Another analysis, yet to be peer-reviewed, concluded that applicants from prestigious universities were 65% more successful, on average, in grant applications.

Open access on the rise

Since the 1990s, there has been a steady growth in OA publishing. A 2019 Learned Publishing Study estimates that 20% of newly released papers are immediately available via open access.

There are different types of OA, and not all come with fees.

  • Gold: All papers are free to read immediately and published under a creative commons license. Some journals have APCs for gold OA, and some don’t. Some publishers offer APC waivers to researchers in low-income countries.

  • Hybrid journals: Subscription-based journals that give authors the option to pay an APC to make their paper gold open access.

  • Green: A version of the article is placed in a repository, usually run by the author’s institution. There are no APCs. Under Green OA, most publishers allow researchers to make their manuscripts OA six to 12 months after the original publication date.

  • Bronze: The publisher chooses to make a paper OA, free to access but with no creative commons license, and retains the right to withdraw that access at any time. There are no APCs.

The strongest predictors for researchers to publish OA are displayed below, including employment at a prestigious institution, defined as those belonging to the Association of American Universities (AAU) an invitation-only group of 63 universities in the US and two in Canada.

alt Anthony Olejniczak and Molly J. Wilson

These predictors were even stronger when APCs were in play, say Olejniczak and Wilson.

“Participation in APC open-access publishing appears to be skewed toward scholars with greater access to resources and job security,” they conclude.

An author’s willingness to pay an APC was calculated by combining their gold and hybrid article count. Sugimoto identifies this as a limitation of the study, since not all gold OA journals charge fees.

Olejniczak acknowledges “there is noise in the way we divided things". “But we didn’t want to leave the gold journals that have APCs on the cutting-room floor," he says.

Springer Nature, publisher of Nature Index, announced a deal in October 2020 to offer open-access publishing routes in 34 Nature-branded journals, including Nature.

The cost to institutions that sign up represents a charge of €9,500 (US$11,515) per article, much higher than the less than $6,000 per-article OA fees charged by other journals.

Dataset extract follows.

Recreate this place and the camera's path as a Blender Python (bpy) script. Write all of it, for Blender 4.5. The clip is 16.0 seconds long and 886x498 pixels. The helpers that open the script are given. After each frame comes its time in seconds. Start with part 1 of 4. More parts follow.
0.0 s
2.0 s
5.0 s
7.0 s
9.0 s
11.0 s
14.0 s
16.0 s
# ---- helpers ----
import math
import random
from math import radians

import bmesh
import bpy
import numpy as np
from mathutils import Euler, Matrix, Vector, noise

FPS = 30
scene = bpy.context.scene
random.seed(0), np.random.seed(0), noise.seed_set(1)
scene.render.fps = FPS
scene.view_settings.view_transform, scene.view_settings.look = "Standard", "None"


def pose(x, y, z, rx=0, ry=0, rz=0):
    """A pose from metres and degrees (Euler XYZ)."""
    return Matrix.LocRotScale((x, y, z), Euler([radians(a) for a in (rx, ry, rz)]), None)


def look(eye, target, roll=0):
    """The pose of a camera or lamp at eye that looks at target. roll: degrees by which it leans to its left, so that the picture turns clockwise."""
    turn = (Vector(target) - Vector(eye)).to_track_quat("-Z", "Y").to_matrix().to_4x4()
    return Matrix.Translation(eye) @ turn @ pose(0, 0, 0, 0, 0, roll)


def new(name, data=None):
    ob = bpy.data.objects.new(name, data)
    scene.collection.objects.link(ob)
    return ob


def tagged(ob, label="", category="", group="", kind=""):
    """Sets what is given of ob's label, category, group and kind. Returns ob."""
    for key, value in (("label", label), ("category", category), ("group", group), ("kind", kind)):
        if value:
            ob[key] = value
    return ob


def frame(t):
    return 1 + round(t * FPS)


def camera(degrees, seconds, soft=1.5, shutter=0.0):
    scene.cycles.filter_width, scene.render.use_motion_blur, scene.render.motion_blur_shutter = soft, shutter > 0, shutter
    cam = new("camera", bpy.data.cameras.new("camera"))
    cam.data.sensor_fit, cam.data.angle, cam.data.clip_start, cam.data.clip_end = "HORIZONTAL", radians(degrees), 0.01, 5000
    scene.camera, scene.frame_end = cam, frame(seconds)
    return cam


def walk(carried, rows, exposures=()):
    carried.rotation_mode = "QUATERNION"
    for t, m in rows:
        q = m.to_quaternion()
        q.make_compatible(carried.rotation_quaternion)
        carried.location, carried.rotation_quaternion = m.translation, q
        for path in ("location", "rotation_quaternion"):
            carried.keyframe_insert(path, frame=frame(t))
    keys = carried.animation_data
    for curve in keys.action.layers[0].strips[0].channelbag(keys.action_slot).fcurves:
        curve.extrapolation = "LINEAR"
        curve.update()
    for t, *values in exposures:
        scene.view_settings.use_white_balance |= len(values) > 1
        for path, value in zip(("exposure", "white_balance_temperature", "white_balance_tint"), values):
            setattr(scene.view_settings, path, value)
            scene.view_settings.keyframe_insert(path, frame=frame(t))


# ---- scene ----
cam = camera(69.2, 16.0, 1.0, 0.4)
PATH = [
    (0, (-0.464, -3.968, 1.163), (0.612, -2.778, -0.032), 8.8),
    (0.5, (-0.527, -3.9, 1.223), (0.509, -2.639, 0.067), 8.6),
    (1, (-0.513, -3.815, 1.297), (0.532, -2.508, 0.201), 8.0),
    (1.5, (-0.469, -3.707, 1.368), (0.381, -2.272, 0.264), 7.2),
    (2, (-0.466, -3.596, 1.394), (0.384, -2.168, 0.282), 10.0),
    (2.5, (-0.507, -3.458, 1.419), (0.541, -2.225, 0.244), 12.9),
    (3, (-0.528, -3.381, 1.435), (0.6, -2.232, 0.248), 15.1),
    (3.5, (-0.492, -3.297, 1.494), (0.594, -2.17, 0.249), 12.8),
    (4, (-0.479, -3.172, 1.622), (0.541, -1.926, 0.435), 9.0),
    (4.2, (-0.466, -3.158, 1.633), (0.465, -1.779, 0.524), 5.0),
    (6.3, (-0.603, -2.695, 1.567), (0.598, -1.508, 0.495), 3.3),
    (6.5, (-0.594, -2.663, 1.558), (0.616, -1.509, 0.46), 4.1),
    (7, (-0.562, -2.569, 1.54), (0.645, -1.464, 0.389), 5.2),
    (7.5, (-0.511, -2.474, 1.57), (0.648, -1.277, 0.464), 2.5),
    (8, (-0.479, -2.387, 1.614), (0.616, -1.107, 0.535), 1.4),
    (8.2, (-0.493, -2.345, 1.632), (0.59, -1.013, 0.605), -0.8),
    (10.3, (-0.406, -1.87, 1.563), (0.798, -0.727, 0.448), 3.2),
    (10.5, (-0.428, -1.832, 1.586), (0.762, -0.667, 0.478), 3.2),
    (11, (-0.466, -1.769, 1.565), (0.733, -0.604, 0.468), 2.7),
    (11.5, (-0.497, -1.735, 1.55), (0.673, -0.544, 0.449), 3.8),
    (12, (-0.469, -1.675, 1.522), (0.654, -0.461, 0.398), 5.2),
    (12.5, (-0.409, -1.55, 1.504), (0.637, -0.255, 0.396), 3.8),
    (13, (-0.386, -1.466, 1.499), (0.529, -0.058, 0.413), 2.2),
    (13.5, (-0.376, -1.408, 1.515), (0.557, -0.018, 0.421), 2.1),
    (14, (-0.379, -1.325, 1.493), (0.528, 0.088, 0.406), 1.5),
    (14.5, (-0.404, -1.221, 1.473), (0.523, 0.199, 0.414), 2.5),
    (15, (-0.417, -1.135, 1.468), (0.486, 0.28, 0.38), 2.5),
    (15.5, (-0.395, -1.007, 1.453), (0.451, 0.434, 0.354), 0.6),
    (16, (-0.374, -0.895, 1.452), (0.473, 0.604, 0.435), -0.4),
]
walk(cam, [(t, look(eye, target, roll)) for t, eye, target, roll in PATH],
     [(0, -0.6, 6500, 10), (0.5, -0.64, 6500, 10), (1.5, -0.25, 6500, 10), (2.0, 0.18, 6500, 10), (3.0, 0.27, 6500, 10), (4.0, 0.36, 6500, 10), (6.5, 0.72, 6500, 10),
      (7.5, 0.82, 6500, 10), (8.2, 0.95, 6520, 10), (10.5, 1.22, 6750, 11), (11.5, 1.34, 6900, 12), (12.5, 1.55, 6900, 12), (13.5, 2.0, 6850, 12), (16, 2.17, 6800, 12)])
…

A spokesperson for Springer Nature noted that APCs are funded from a number of sources, including research grants, directly from research funders, from institutions or a combination. The spokesperson said the company offered APC waivers, to enable researchers who cannot fund APCs to publish in fully OA journals.

"Our focus remains on enabling a sustainable transition to OA and we continue to work with our community to address any barriers that limit this transition and their ability to publish OA where they wish to,” the spokesperson said.